The number of labeled tree is represented by the following Cayley’s formula:

• The number of \(N\)-vertex labeled tree is \(N^{N-2}\).

There are various ways to prove this; one is to use Prüfer code.

We omit the details, but in the idea of Prüfer code, we construct a bijection between \(N\)-vertex labeled trees and a sequence of \((N-2)\) integers between \(1\) and \(N\). Here, the number of occurrences of \(x\) in the obtained sequence equals the degree of vertex \(x\), subtracted by one.

Using that fact, the problem can be rephrased as follows.

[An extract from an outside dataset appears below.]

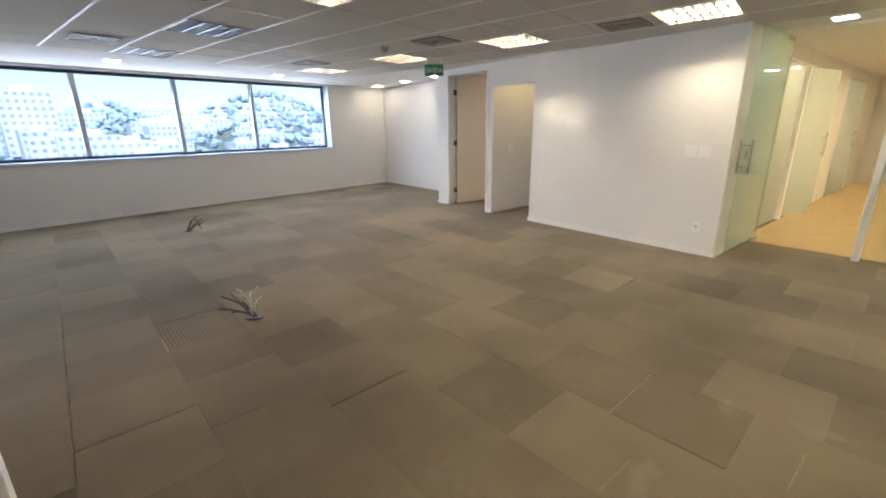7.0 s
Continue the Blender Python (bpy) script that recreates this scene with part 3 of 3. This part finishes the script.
rods("body", [((0, 0, 0), (0, 0, -0.02), 0.05), ((0, 0, -0.02), (0, 0, -0.05), 0.032)], M_VENT, parent=sd, seg=20)

# ---- loose cable ends on the carpet ----
def cables(x, y, n, reach, mat, seed, lift=0.12, lean=None):
    rr = random.Random(seed)
    c = empty("floor_cables", pose(x, y, 0, 0, 0, rr.uniform(0, 360) if lean is None else lean), "bundle of loose cut cables rising from the carpet", "cables", "loose floor cables")
    cu = bpy.data.curves.new("cable", "CURVE")
    cu.dimensions, cu.bevel_depth, cu.bevel_resolution = "3D", 0.006, 2
    for k in range(n):
        a = rr.uniform(-0.55, 0.55)
        L = reach * rr.uniform(0.5, 1)
        top = lift * rr.uniform(0.4, 1)
        sp = cu.splines.new("BEZIER")
        sp.bezier_points.add(2)
        drop = rr.random() < 0.25
        pts = [(rr.uniform(-0.02, 0.02), rr.uniform(-0.02, 0.02), 0.0), (L * 0.55 * math.cos(a), L * 0.55 * math.sin(a), top),
               (L * math.cos(a * 1.3), L * math.sin(a * 1.3), 0.008 if drop else top * rr.uniform(1.0, 1.6))]
        for bp, p in zip(sp.bezier_points, pts):
            bp.co = p
            bp.handle_left_type = bp.handle_right_type = "AUTO"
    cu.materials.append(mat)
    ob = new("cable", cu)
    ob.parent = c
    rods("grommet", [((0, 0, -0.004), (0, 0, 0.012), 0.045)], M_WIRED, parent=c, seg=14)


cables(2.45, 1.46, 8, 0.2, M_WIRE, 1, 0.035, 10)
cables(2.5, 1.42, 5, 0.3, M_WIRED, 12, 0.025, -12)
cables(6.5, 2.68, 5, 0.4, M_WIRED, 13, 0.05, 100)
cables(2.12, 4.68, 9, 0.34, M_WIRE, 3, 0.16, 25)
cables(2.2, 4.72, 4, 0.2, M_WIRED, 14, 0.1, 45)
cables(1.66, 8.05, 6, 0.25, M_WIRED, 4, 0.1)
cables(1.2, 11.7, 6, 0.27, M_WIRED, 5, 0.14)
cables(5.13, 5.5, 12, 0.3, M_WIRE, 6, 0.2, 75)
cables(5.2, 5.5, 3, 0.5, M_WIRE, 16, 0.24, 40)
cables(5.12, 8.92, 8, 0.22, M_WIRE, 7, 0.2, 80)
cables(5.15, 8.9, 5, 0.25, M_WIRED, 17, 0.14, 150)
cables(5.27, 12.5, 6, 0.27, M_WIRED, 8, 0.15, 30)


M_SEAM = material("frayed_backing", (0.21, 0.18, 0.14), 0.9, var=0.2, scale=40)
M_GLUE = material("dried_glue", (0.34, 0.31, 0.27), 0.85, var=0.2, scale=30)


def glue_patch(x, y, length, width, turn, seed):
    """Ragged flat remains of adhesive on the carpet."""
    rr = random.Random(seed)
    bm = bmesh.new()
    n = 34
    ring = []
    for k in range(n):
        a = k * math.tau / n
        q = rr.uniform(0.6, 1.0)
        ring.append(bm.verts.new((length / 2 * q * math.cos(a), width / 2 * q * math.sin(a) + 0.3 * width * math.sin(3 * math.cos(a)), 0.0025)))
    f = bm.faces.new(ring)
    got = bmesh.ops.extrude_face_region(bm, geom=[f])
    for v in got["geom"]:
        if isinstance(v, bmesh.types.BMVert):
            v.co.z = 0.0008
    me = bpy.data.meshes.new("glue_patch")
    bm.to_mesh(me)
    bm.free()
    me.materials.append(M_GLUE)
    ob = new("glue_patch", me)
    ob.matrix_basis = pose(x, y, 0.001, 0, 0, turn)
    tagged(ob, "ragged pale patch of dried glue on the carpet", "stain", "dried glue patches")


glue_patch(0.14, 2.55, 0.42, 0.1, 12, 1)
glue_patch(0.92, 2.18, 0.16, 0.13, 40, 2)
glue_patch(4.09, 2.71, 0.07, 0.04, 0, 3)

SEAMS = ((1.03, 1.27, 1.6, 1.25),
         (1.61, 1.49, 2.16, 1.48),
         (1.09, 2.01, 1.08, 1.46),
         (3.46, 4.96, 3.46, 4.39),
         (5.69, 6.36, 5.94, 6.36),
         (6.25, 5.89, 6.55, 5.89),
         (8.97, 12.91, 8.96, 12.4),
         (9.6, 13.45, 9.59, 12.96),
         (9.07, 11.36, 9.29, 11.36),
         (6.95, 8.26, 7.39, 8.19))
for x0, y0, x1, y1 in SEAMS:
    run = math.hypot(x1 - x0, y1 - y0)
    sm = mesh_of("frayed_seam", [((k * run / 6 + 0.002, -0.003 - 0.001 * (k % 3), 0), ((k + 1) * run / 6 - 0.002, 0.002 + 0.001 * (k % 2), 0.0015)) for k in range(6)],
                 M_SEAM, pose(x0, y0, 0.002, 0, 0, math.degrees(math.atan2(y1 - y0, x1 - x0))))
    tagged(sm, "pale frayed seam between two carpet squares", "carpet seam", "frayed carpet seams")

# ---- outside ----
structure(mesh_of("ground", [((-3000, 40, -22), (3000, 4000, -21))], material("ground_outside", (0.12, 0.15, 0.1), 0.9, var=0.4, scale=0.02, fine=0.3)), "distant ground below the building")
# Aerial haze is mixed into the tree colour: paler and bluer than leaves.
M_HILL_HAZE = material("hazed_far_trees", (0.32, 0.41, 0.46), 0.95, var=0.3, scale=0.03, fine=0.25)
M_CITY = material("far_facade", (0.62, 0.63, 0.64), 0.8, var=0.15, scale=0.02, fine=0.4)
# Panes are lifted to pale blue the same way, for distance haze.
M_PANE_HAZE = material("hazed_far_window", (0.3, 0.36, 0.43), 0.3, var=0.2, scale=0.1)
rnd = random.Random(11)


def hills():
    bm = bmesh.new()
    for k in range(4200):
        x = rnd.uniform(-420, 620)
        y = rnd.uniform(170, 420)
        base = -21 + max(0, (y - 180)) * 0.17 * (0.75 + 0.4 * math.sin(x * 0.013) + 0.2 * math.sin(x * 0.05 + 1))
        r = rnd.uniform(0.9, 2.7)
        bmesh.ops.create_icosphere(bm, subdivisions=1, radius=r, matrix=Matrix.Translation((x, y, base)) @ Matrix.Diagonal((rnd.uniform(1, 1.6), 1, rnd.uniform(0.7, 1.1), 1)))
    for v in bm.verts:
        v.co += noise.noise_vector(v.co * 0.5) * 1.5
    me = bpy.data.meshes.new("far_woods")
    bm.to_mesh(me)
    bm.free()
    me.materials.append(M_HILL_HAZE)
    return tagged(new("far_woods", me), "distant wooded hillside with aerial haze put into its pale blue colour", "woods", kind="stuff")


hills()


def terrace(x, w, top):
    f = empty("far_building", pose(x, 62, -21, 0, 0, 8), "pale flat roofed building with a parapet railing", "building", "distant buildings")
    z = 21 + top
    mesh_of("block", [((-w / 2, 0, 0), (w / 2, 26, z))], M_CITY, parent=f)
    mesh_of("railing", [((-w / 2, 0.1, z + 0.85), (w / 2, 0.2, z + 0.95))] + [((-w / 2 + k * w / 12, 0.1, z), (-w / 2 + k * w / 12 + 0.12, 0.2, z + 0.85)) for k in range(12)], M_CITY, parent=f)


for tx, tw, tz in ((-78, 34, -3.6), (-38, 38, -4.4), (2, 36, -4.0), (42, 38, -4.6), (84, 40, -4.2)):
    terrace(tx, tw, tz)


def far_house(x, y, w, d, z0, ht):
    f = empty("far_building", pose(x, y, z0, 0, 0, rnd.uniform(-12, 12)), "pale distant apartment building with rows of windows", "building", "distant buildings")
    mesh_of("block", [((-w / 2, 0, 0), (w / 2, d, ht)), ((-w / 5, d * 0.3, ht), (w / 5, d * 0.7, ht + 2.5))], M_CITY, parent=f)
    wins = []
    for r in range(int(ht / 3)):
        n = int(w / 2.6)
        for c in range(n):
            cx = -w / 2 + (c + 0.5) * w / n
            wins.append(((cx - 0.65, -0.08, r * 3 + 1), (cx + 0.65, 0.02, r * 3 + 2.4)))
    if wins:
        mesh_of("windows", wins, M_PANE_HAZE, parent=f)


for k in range(120):
    x = rnd.uniform(-260, 340)
    y = rnd.uniform(130, 330) if x < -20 else rnd.uniform(215, 370)
    base = -21 + max(0, (y - 185)) * 0.15
    far_house(x, y, rnd.uniform(10, 24), rnd.uniform(8, 14), base, rnd.choice((6, 9, 12, 15, 21, 27)) if x < 20 else rnd.choice((4, 6, 6, 9)))

# ---- carpet squares ----
inv = pose(0, 0, 0, 0, 0, TURN)
near, rest = [], []
for i in range(-30, 46):
    for j in range(-20, 36):
        c = inv @ Vector(((i + 0.5) * TILE, (j + 0.5 - 0.5 * (i % 2)) * TILE, 0))
        if not (-7 < c.x < 20.3 and -4.1 < c.y < 15.9):
            continue
        d = min((c - Vector(p)).length for p in ((1.5, 3, 0), (3.2, 4.6, 0), (5, 7.2, 0), (7, 9.6, 0), (9, 11.2, 0)))
        (near if d < 2.6 else rest).append((d, i, j, c))
near.sort()
rest += near[300:]
near = near[:300]
floor_ob = bpy.data.objects["floor"]
e = TILE / 2 - 0.0005
bmt = bmesh.new()
bmesh.ops.create_cube(bmt, size=1, matrix=Matrix.Translation((0, 0, -0.004)) @ Matrix.Diagonal((2 * e, 2 * e, 0.008, 1)))
tm = bpy.data.meshes.new("carpet_tile")
bmt.to_mesh(tm)
bmt.free()
tm.materials.append(M_CARPET)
rnd = random.Random(5)
for d, i, j, c in near:
    t = new("carpet_tile", tm)
    t.parent = floor_ob
    gap = rnd.choice((0.006, 0.007)) if rnd.random() < 0.16 else 0.0
    side = inv @ (Vector((gap, 0, 0)) if rnd.random() < 0.6 else Vector((0, gap, 0)))
    t.matrix_basis = pose(c.x + side.x, c.y + side.y, rnd.uniform(-0.001, 0.0012), 0, 0, TURN)
verts, faces = [], []
for d, i, j, c in rest:
    n = len(verts)
    z = rnd.uniform(-0.001, 0.001)
    for sx, sy in ((-e, -e), (e, -e), (e, e), (-e, e)):
        p = inv @ Vector((sx, sy, 0))
        verts += [(c.x + p.x, c.y + p.y, z)]
    for sx, sy in ((-e, -e), (e, -e), (e, e), (-e, e)):
        p = inv @ Vector((sx, sy, 0))
        verts += [(c.x + p.x, c.y + p.y, -0.008)]
    faces += [(n, n + 1, n + 2, n + 3)] + [(n + a, n + 4 + a, n + 4 + (a + 1) % 4, n + (a + 1) % 4) for a in range(4)]
me = bpy.data.meshes.new("carpet_field")
me.from_pydata(verts, [], faces)
me.materials.append(M_CARPET)
cf = new("carpet_field", me)
cf.parent = floor_ob
tagged(cf, "mottled grey-brown carpet squares", kind="stuff")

How many sequences of \((N-2)\) integers between \(1\) and \(N\) are there such that \(i\) occurs \(S_1-1,S_2-1,\ldots\), or \(S_K-1\) times, for all \(i\ (1\leq i \leq N)\)?

This can be represented as \( (N-2)![x^{N-2}]f^{N}(x) \), where \(\displaystyle f(x)=\sum_{i=0}^\infty \frac{a_i}{i!}x^i\) is the exponential generating function of a sequence \(a\) such that \(i + 1 \in S \Rightarrow a_i = 1, i + 1 \notin S \Rightarrow a_i = 0\). This is derived from the multinomial theorem.

\(f^N(x)\) can be computed in a total of \(\mathrm{O}(N\log^2 N)\) with fast exponentiation and NTT (Number Theoretic Transform). With Newton’s method, exp and log can be computed in an \(O(N\log N)\) time, so \(f^N(x)\) can be computed in \(\mathrm{O}(N\log N)\) time too. Therefore, the problem has been solved.